▶ [What you should do]
From the records below, copy out exactly the lines from the one containing "pose from metres" to the one containing "scene.view_settings.keyframe_insert(path, frame=frame(t))", both included. Add nothing else.
***
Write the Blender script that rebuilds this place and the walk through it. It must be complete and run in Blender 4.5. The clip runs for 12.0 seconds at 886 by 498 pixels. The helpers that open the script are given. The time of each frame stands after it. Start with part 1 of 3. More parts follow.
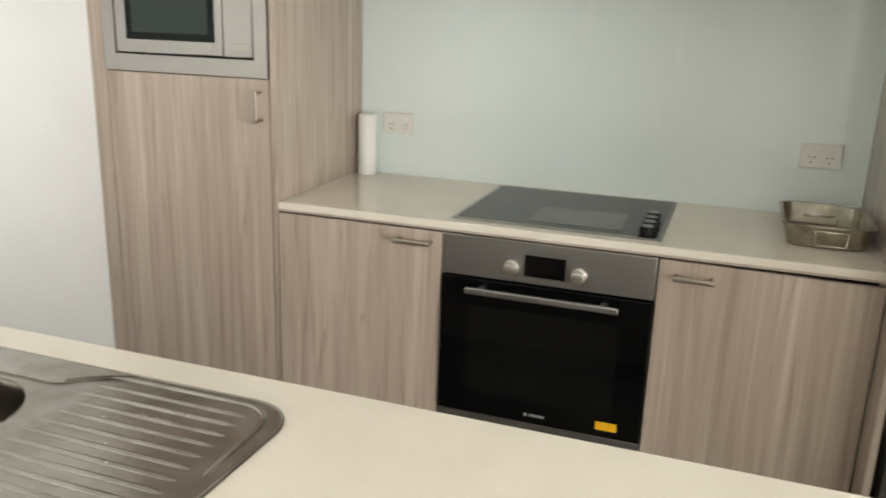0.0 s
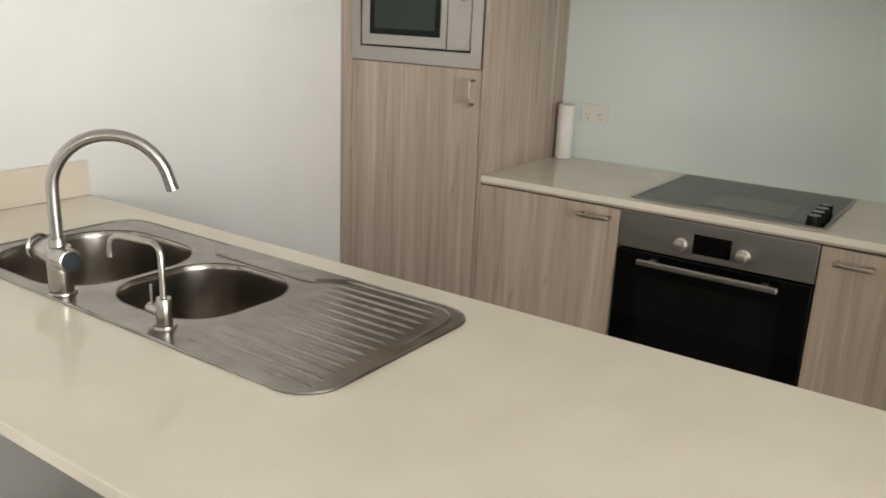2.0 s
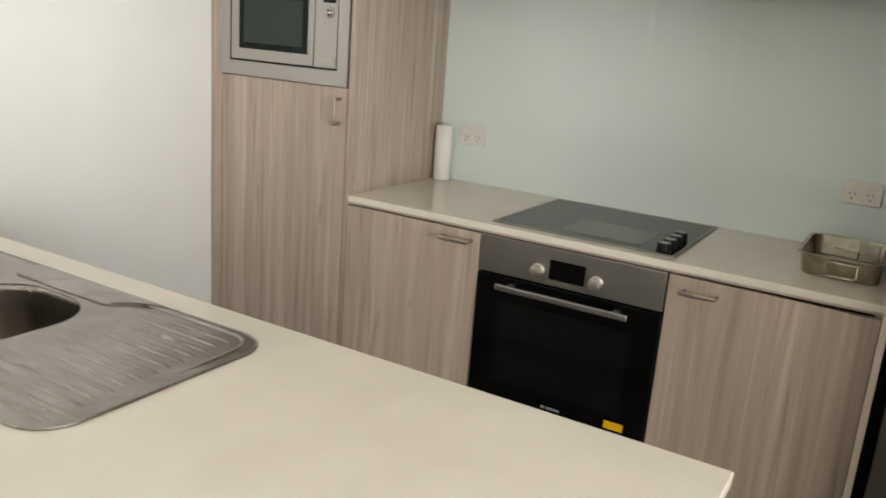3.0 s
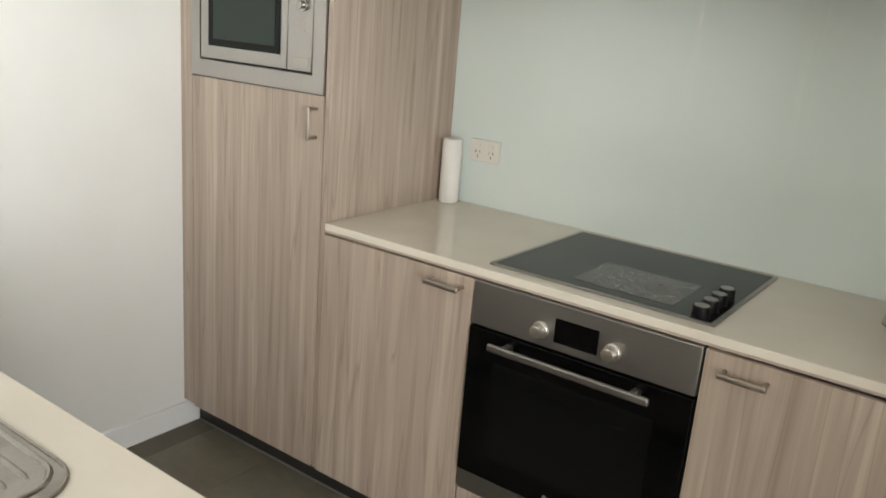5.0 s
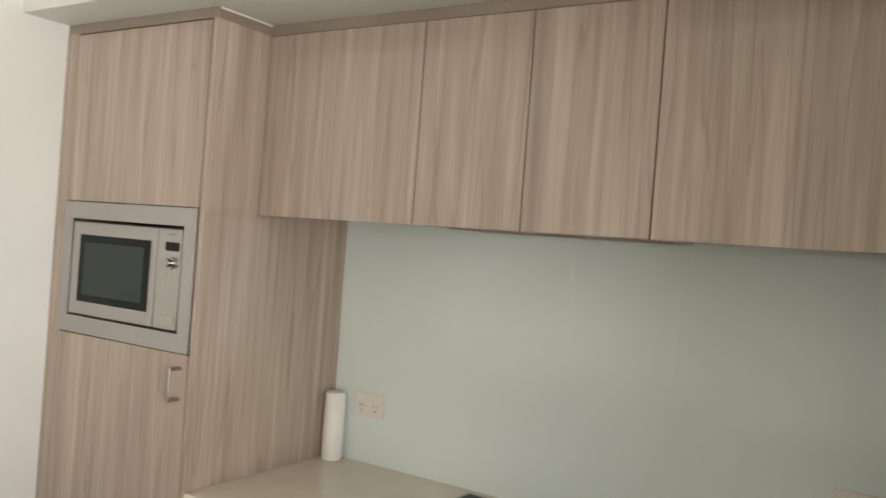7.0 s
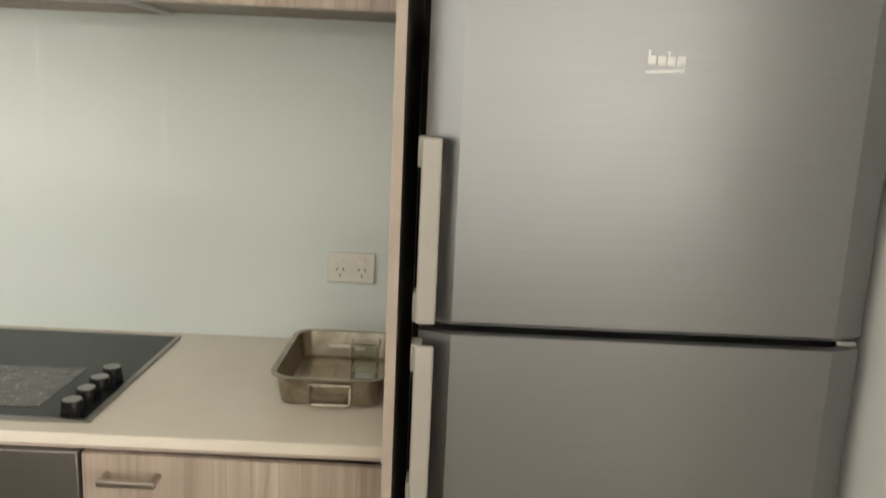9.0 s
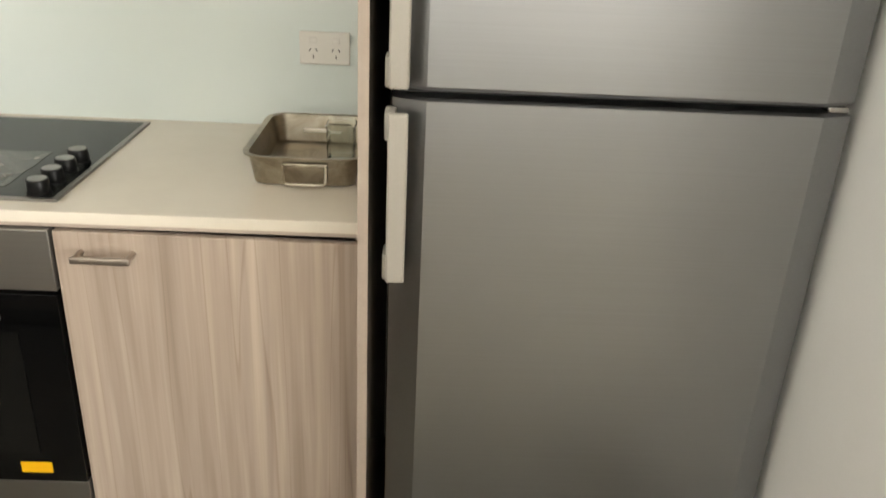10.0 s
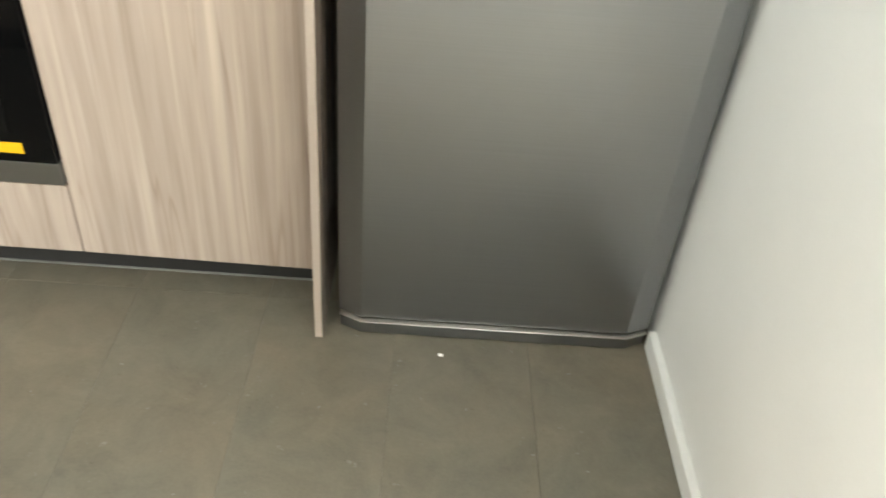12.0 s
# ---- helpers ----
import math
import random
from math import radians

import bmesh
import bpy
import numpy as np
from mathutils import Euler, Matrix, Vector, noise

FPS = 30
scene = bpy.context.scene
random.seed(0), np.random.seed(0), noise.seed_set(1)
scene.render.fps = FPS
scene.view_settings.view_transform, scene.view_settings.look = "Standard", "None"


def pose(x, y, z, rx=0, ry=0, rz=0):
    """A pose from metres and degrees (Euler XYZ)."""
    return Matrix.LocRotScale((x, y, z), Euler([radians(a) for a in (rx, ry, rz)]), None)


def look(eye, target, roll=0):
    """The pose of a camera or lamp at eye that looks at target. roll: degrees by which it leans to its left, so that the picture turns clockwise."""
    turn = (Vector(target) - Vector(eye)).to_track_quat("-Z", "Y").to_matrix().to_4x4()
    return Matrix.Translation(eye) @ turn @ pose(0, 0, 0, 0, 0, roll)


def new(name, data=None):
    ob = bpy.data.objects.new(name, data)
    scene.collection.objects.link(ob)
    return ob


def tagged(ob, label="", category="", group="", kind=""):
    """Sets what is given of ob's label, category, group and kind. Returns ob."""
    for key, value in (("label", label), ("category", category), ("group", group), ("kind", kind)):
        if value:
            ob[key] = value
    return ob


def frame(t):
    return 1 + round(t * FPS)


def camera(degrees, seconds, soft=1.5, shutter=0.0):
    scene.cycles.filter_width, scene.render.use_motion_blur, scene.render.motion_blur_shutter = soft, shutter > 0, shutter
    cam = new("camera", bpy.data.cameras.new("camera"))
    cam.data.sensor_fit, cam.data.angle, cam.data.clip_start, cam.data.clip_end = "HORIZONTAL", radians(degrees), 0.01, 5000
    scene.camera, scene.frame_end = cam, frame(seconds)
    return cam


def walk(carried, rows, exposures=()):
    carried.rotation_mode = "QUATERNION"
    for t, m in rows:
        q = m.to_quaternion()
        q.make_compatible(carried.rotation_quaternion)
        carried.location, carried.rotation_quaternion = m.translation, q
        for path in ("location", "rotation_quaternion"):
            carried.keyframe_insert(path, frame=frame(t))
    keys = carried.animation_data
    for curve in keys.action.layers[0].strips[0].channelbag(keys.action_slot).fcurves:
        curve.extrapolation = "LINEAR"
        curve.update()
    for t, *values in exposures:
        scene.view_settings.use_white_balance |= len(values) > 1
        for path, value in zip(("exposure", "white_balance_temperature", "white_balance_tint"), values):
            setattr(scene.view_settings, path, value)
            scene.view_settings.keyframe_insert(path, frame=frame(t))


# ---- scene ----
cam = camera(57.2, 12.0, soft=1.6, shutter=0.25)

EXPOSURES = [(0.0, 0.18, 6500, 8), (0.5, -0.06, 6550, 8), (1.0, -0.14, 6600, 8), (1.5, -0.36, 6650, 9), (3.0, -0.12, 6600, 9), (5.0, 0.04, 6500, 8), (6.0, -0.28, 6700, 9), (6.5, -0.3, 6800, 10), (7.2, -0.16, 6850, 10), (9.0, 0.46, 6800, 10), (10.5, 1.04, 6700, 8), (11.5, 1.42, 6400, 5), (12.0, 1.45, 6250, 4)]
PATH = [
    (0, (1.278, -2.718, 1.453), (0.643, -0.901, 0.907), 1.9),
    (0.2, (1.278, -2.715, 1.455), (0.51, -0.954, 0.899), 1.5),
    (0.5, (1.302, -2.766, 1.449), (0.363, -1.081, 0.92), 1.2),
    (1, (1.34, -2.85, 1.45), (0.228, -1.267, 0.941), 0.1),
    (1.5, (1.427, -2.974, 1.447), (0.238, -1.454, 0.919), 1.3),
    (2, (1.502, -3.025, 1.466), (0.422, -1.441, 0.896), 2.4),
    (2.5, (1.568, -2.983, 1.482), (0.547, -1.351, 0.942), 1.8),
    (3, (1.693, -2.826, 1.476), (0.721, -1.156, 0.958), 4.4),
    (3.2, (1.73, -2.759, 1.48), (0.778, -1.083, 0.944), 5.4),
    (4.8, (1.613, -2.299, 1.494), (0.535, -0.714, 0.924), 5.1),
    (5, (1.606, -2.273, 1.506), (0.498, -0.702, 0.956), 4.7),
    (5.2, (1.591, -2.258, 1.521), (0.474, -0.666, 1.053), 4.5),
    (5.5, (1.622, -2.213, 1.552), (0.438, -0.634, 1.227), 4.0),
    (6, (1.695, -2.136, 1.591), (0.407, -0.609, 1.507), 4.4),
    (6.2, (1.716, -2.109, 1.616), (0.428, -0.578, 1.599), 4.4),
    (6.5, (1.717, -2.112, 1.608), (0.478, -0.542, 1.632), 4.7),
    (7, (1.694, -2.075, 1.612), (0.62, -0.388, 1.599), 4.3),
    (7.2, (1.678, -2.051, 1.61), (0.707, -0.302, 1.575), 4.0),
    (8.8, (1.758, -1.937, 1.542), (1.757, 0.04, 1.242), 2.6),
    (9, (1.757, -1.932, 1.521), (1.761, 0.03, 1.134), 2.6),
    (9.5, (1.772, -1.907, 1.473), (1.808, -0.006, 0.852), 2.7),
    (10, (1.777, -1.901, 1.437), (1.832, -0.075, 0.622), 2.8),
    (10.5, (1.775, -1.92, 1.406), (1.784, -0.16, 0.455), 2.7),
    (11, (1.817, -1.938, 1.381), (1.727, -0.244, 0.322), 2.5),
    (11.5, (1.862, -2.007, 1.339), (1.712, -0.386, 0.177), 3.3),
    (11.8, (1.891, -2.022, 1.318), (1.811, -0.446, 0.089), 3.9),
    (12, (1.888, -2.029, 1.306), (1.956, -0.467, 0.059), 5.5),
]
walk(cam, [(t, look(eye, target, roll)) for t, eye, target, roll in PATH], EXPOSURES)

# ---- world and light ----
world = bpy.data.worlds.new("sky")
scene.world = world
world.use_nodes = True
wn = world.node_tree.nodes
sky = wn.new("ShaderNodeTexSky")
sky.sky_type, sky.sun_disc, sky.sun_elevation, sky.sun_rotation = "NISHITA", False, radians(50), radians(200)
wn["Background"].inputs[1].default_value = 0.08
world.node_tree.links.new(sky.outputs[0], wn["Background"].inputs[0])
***
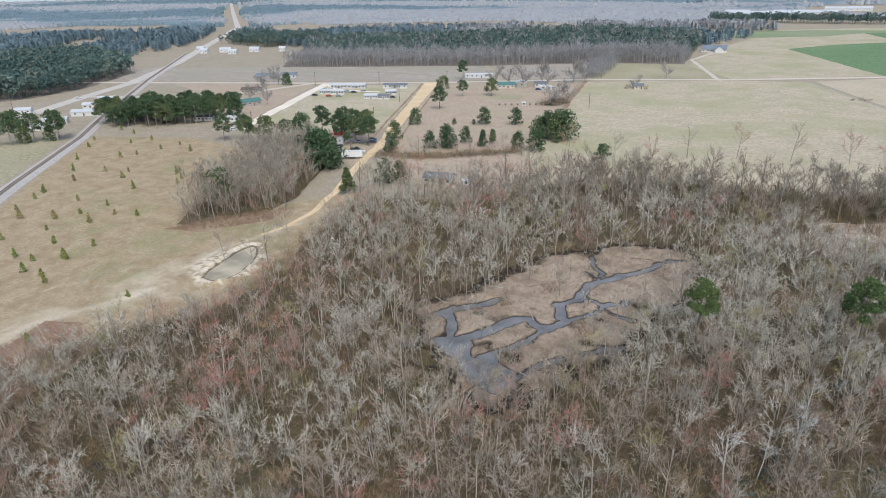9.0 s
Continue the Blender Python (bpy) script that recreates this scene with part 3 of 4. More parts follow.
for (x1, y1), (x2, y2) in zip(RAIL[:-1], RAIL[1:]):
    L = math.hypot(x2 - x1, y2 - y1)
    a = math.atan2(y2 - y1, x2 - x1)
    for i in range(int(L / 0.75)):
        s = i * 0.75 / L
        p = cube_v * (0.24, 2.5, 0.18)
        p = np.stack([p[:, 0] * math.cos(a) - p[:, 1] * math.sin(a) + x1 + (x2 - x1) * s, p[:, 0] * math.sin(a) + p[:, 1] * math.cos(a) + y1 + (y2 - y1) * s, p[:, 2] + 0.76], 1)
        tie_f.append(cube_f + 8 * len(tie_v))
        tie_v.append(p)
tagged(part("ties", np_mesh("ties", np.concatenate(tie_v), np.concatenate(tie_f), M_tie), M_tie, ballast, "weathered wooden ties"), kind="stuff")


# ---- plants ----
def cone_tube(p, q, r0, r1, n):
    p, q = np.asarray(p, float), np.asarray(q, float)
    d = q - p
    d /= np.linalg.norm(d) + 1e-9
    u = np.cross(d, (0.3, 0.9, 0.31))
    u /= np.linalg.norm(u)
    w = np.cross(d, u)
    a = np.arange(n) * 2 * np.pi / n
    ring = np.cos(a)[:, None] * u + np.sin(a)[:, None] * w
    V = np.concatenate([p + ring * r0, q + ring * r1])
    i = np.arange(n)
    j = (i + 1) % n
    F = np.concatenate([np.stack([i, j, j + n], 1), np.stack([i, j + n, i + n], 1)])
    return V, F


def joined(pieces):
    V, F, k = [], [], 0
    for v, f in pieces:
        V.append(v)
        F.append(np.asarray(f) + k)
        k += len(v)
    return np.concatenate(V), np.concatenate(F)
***
▶ [Result]
    """A pose from metres and degrees (Euler XYZ)."""
    return Matrix.LocRotScale((x, y, z), Euler([radians(a) for a in (rx, ry, rz)]), None)


def look(eye, target, roll=0):
    """The pose of a camera or lamp at eye that looks at target. roll: degrees by which it leans to its left, so that the picture turns clockwise."""
    turn = (Vector(target) - Vector(eye)).to_track_quat("-Z", "Y").to_matrix().to_4x4()
    return Matrix.Translation(eye) @ turn @ pose(0, 0, 0, 0, 0, roll)


def new(name, data=None):
    ob = bpy.data.objects.new(name, data)
    scene.collection.objects.link(ob)
    return ob


def tagged(ob, label="", category="", group="", kind=""):
    """Sets what is given of ob's label, category, group and kind. Returns ob."""
    for key, value in (("label", label), ("category", category), ("group", group), ("kind", kind)):
        if value:
            ob[key] = value
    return ob


def frame(t):
    return 1 + round(t * FPS)


def camera(degrees, seconds, soft=1.5, shutter=0.0):
    scene.cycles.filter_width, scene.render.use_motion_blur, scene.render.motion_blur_shutter = soft, shutter > 0, shutter
    cam = new("camera", bpy.data.cameras.new("camera"))
    cam.data.sensor_fit, cam.data.angle, cam.data.clip_start, cam.data.clip_end = "HORIZONTAL", radians(degrees), 0.01, 5000
    scene.camera, scene.frame_end = cam, frame(seconds)
    return cam


def walk(carried, rows, exposures=()):
    carried.rotation_mode = "QUATERNION"
    for t, m in rows:
        q = m.to_quaternion()
        q.make_compatible(carried.rotation_quaternion)
        carried.location, carried.rotation_quaternion = m.translation, q
        for path in ("location", "rotation_quaternion"):
            carried.keyframe_insert(path, frame=frame(t))
    keys = carried.animation_data
    for curve in keys.action.layers[0].strips[0].channelbag(keys.action_slot).fcurves:
        curve.extrapolation = "LINEAR"
        curve.update()
    for t, *values in exposures:
        scene.view_settings.use_white_balance |= len(values) > 1
        for path, value in zip(("exposure", "white_balance_temperature", "white_balance_tint"), values):
            setattr(scene.view_settings, path, value)
            scene.view_settings.keyframe_insert(path, frame=frame(t))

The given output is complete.